I’m thinking about the boss who insists that you don’t clock out until 5 p.m.
That’s classic pseudo-productivity. Activity is our measure of productivity. So more activity is better than less, and not doing activity is suspicious.
Why it’s better for business to move slower
What does this pressure do to our bosses and coworkers?
When we try to embrace as many things as possible, we end up really slowing down what we produce over time. Pseudo-productivity just makes us worse at work. It’s a poor measure. It’s not successful if our goal is to actually produce good stuff.
When people take on more, though, doesn’t more get done?
It can actually be, ironically, counterproductive. The administrative overhead adds up. Eventually you find yourself in this situation where most of your day is being spent servicing the administrative overhead of all these things you’ve agreed to do. There’s very little time left to make progress on the work. The rate at which anything gets done plummets. It’s bad for everyone. It doesn’t make companies more profitable. It doesn’t produce more value. It burns out employees and causes more turnover.
The burnout epidemic is really pervasive. The data suggests that 77 percent or more of the modern American workforce experiences workplace stress.
It’s a really hard situation right now, psychologically speaking. The way we’re working is just completely brain-numbing. One of the most baffling omissions in the economy of the last 20 or 30 years is that we have a sector based on using human brains to create value, yet are entirely incurious about how human brains function.
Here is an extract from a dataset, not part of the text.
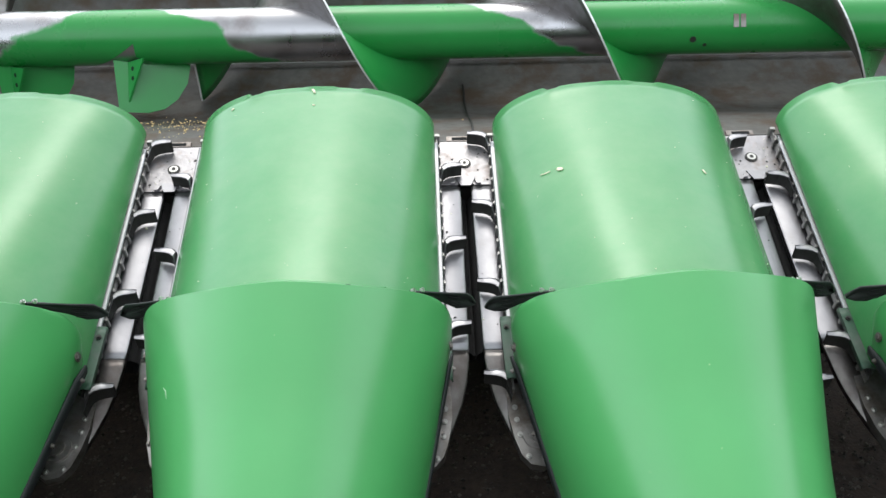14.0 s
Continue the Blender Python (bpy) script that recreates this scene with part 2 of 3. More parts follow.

We treat human brains like black boxes that can just crank through tasks, one after another. The overhead of trying to keep track of these projects in your brain is brutal. It’s intolerable for the human brain to try to juggle 10 different things that have ongoing, active obligations.
Learn more about stress and how to manage it
But aren’t tools like email and instant messaging designed to make work easier?
If you understand the human brain at all, [you know] that multitasking is a disaster. When you switch your attention to something like an email inbox, it triggers a very expensive cognitive context switch. Your brain thinks, “Oh, God, we have to pay attention to this now.” It’s a disaster for the brain. It’s like you’re running and wearing shoes that weigh 10 pounds.
People say history’s most productive figures have been hustlers, like Jane Austen who was rumored to write her books in secret while family members bustled in and out of her parlor. In your book, however, you show she was only able to produce her best work once she was relieved of most of her household duties and family pressures.
You look at times past to get principles. Then my task is [to ask] how do we make that principle relevant? With Jane Austen it wasn’t until her life was simplified that she was able to do the work. It was a workload issue. We can look at modern knowledge work and let [her experience] inform how we do, for example, digital workload management.
How to change the way you work
So where can you get started in slow productivity?
I think workers have more autonomy than they realize. If you had to choose one thing to start with, I’d reduce the number of things you’re working on at once.
This doesn’t mean you have to reduce the number of things you agree to do. But make a difference in your mind between “I am actively working on this” and “I agree to this, but am waiting to start.” It can give you breathing room, let you catch your breath. Then slow down and figure out how else you can improve your work.
What would you tell people who struggle with perfectionism?
As soon as you slow down, perfectionism rears its head. It’s an inevitable enemy of craft. The solutions I highlight in the book have to do with putting stakes in the ground. When the Beatles did Sgt. Pepper, they could have been in that studio forever. So they released a single from the album, a stake in the ground. Then they knew they had to finish it up. You can do the same thing if you commit to doing something by a certain time.
What’s the bottom line?
Pseudo-productivity strips us of self-respect. It says all you’re useful for is busyness. It strips us of a sense of craft, agency, and quality. In the long term, what’s going to establish and give you leverage in your career is to do the thing you do best really well. You’re still a craftsperson underneath. That’s what matters. You can’t lose sight of that.
Tips for coping with stress from National Geographic’s editors
• Consider switching to analog instead of digital: Smartphones and smartwatches are useful, yes—but their constant notifications can be taxing on your brain as they pull you away from the task at hand.
• Schedule office hours: To cut down on pop-in meetings, establish set times when you’re available for non-urgent discussions and questions.
• Invest in a good planner that works for the way that you work: Think about your task list and how you like to tackle it. Do you have lots of daily tasks to track? Or do you have lots of longer-term projects? There’s a planner for every type of work.
• Leave your technology at the door when you get home: Literally. At the end of the day, put your smartphone by the door for at least an hour so that you can dedicate your attention to your family—rather than multitasking them.